··· DATA TO USE ···

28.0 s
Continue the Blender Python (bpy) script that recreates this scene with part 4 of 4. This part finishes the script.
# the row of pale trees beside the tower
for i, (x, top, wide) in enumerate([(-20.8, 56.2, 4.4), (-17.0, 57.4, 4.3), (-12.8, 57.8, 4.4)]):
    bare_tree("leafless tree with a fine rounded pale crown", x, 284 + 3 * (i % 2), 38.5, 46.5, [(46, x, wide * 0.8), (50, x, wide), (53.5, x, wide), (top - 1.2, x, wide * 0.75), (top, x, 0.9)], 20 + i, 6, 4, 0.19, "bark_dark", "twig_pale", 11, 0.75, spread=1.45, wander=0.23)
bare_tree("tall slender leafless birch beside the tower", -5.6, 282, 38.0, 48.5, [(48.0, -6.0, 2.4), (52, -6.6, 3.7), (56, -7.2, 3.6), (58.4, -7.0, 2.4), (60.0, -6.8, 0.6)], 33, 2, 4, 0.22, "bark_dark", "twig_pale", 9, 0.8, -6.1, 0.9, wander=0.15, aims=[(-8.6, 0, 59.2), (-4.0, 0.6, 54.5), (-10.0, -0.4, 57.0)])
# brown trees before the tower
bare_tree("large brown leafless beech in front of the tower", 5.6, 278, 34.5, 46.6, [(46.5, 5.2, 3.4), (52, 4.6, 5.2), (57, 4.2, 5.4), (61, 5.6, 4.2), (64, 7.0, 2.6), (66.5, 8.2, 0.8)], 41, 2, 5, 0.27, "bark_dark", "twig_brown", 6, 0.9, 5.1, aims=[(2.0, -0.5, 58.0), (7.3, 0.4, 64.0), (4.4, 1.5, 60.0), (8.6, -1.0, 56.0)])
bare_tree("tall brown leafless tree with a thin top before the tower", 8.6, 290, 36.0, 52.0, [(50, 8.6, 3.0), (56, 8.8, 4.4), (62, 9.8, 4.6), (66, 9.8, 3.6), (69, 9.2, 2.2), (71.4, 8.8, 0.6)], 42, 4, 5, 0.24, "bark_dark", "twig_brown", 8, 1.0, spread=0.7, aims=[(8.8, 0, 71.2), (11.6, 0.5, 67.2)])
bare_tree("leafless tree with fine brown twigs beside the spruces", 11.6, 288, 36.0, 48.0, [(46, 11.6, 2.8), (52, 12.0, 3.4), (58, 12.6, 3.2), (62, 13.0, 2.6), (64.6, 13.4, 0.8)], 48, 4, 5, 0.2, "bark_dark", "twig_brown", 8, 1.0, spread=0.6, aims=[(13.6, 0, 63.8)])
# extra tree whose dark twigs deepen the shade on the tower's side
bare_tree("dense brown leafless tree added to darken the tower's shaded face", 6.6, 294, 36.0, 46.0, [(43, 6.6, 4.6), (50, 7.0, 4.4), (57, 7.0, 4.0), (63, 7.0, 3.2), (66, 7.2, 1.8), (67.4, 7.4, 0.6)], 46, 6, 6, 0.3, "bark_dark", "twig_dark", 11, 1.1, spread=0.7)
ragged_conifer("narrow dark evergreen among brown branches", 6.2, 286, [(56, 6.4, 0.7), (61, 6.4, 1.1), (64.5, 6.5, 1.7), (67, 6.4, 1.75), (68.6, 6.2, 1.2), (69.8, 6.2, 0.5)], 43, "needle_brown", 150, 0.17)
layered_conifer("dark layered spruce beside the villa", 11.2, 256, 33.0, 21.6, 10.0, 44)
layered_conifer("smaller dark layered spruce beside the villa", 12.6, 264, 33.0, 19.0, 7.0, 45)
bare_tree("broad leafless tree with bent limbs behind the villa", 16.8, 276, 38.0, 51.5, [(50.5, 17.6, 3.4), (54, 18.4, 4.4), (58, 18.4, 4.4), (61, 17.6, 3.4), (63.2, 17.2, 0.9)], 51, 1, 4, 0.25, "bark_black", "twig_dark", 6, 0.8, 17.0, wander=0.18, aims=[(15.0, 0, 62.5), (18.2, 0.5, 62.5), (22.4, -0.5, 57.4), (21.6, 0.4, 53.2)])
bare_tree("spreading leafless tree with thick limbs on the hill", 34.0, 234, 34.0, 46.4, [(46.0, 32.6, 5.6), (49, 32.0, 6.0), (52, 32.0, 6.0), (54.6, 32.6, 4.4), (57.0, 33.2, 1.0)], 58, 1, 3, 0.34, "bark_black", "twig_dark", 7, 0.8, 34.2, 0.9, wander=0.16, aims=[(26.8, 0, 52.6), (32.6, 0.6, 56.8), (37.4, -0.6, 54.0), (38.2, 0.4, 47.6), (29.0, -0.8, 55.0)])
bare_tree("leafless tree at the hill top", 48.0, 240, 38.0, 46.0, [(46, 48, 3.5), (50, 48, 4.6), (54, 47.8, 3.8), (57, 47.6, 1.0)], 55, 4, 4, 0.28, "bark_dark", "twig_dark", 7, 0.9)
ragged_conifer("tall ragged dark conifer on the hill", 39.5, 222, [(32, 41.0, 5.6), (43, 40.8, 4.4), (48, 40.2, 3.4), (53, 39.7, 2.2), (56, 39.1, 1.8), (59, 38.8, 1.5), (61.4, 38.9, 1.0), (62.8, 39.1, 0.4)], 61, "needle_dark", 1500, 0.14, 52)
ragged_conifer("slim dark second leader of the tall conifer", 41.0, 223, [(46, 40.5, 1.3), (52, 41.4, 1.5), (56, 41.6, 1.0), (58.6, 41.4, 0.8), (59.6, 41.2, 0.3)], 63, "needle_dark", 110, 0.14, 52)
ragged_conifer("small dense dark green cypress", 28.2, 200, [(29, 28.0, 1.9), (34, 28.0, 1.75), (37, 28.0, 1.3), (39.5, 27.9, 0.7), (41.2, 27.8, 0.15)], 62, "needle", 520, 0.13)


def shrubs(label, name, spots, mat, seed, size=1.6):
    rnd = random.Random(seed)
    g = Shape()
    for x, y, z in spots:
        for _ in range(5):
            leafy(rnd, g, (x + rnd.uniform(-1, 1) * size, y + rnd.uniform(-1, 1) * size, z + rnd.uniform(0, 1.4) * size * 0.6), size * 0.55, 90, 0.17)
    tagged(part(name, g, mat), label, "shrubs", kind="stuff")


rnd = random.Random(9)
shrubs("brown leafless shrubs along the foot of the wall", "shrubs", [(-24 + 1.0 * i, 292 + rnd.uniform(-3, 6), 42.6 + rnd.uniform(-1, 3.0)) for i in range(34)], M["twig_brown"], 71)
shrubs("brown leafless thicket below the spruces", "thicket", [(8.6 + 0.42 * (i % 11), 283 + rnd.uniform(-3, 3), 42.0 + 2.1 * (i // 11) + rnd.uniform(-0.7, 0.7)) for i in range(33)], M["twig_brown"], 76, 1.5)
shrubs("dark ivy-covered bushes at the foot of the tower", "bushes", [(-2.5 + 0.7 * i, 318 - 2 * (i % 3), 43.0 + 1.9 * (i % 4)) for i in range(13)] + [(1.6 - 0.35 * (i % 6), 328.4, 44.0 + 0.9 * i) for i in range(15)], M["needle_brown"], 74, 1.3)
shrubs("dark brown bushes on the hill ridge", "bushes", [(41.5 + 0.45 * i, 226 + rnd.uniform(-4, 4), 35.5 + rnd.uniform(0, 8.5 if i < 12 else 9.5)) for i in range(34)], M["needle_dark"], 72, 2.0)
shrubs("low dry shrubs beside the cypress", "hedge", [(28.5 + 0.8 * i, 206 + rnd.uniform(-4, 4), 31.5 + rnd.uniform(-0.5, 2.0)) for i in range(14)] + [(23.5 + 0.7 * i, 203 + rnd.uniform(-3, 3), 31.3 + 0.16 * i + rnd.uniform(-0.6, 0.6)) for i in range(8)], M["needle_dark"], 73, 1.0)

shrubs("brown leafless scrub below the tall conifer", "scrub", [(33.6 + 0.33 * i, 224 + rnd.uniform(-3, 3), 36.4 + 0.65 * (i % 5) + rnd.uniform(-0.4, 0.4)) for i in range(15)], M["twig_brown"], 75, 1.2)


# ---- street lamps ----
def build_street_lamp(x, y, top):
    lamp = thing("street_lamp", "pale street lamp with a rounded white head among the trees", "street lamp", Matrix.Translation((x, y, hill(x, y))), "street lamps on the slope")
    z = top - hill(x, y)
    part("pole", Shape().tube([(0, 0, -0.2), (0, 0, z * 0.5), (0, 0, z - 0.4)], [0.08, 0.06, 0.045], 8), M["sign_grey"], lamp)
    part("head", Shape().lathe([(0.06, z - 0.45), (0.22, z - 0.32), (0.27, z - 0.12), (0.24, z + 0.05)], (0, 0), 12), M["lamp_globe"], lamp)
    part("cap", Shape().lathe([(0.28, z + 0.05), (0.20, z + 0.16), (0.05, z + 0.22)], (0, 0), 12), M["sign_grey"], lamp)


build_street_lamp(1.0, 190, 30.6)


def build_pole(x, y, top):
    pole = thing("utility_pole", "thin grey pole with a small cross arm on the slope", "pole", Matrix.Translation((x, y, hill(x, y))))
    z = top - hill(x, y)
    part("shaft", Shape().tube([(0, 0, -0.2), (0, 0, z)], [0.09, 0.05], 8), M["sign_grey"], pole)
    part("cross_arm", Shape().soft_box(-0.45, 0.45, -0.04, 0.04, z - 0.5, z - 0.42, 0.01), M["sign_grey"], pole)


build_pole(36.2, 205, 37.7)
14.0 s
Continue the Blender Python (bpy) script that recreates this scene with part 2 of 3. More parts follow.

···

INSTRUCTION: Show the lines of the data that hold the word "Blender".

FINAL ANSWER:
Continue the Blender Python (bpy) script that recreates this scene with part 4 of 4. This part finishes the script.
Continue the Blender Python (bpy) script that recreates this scene with part 2 of 3. More parts follow.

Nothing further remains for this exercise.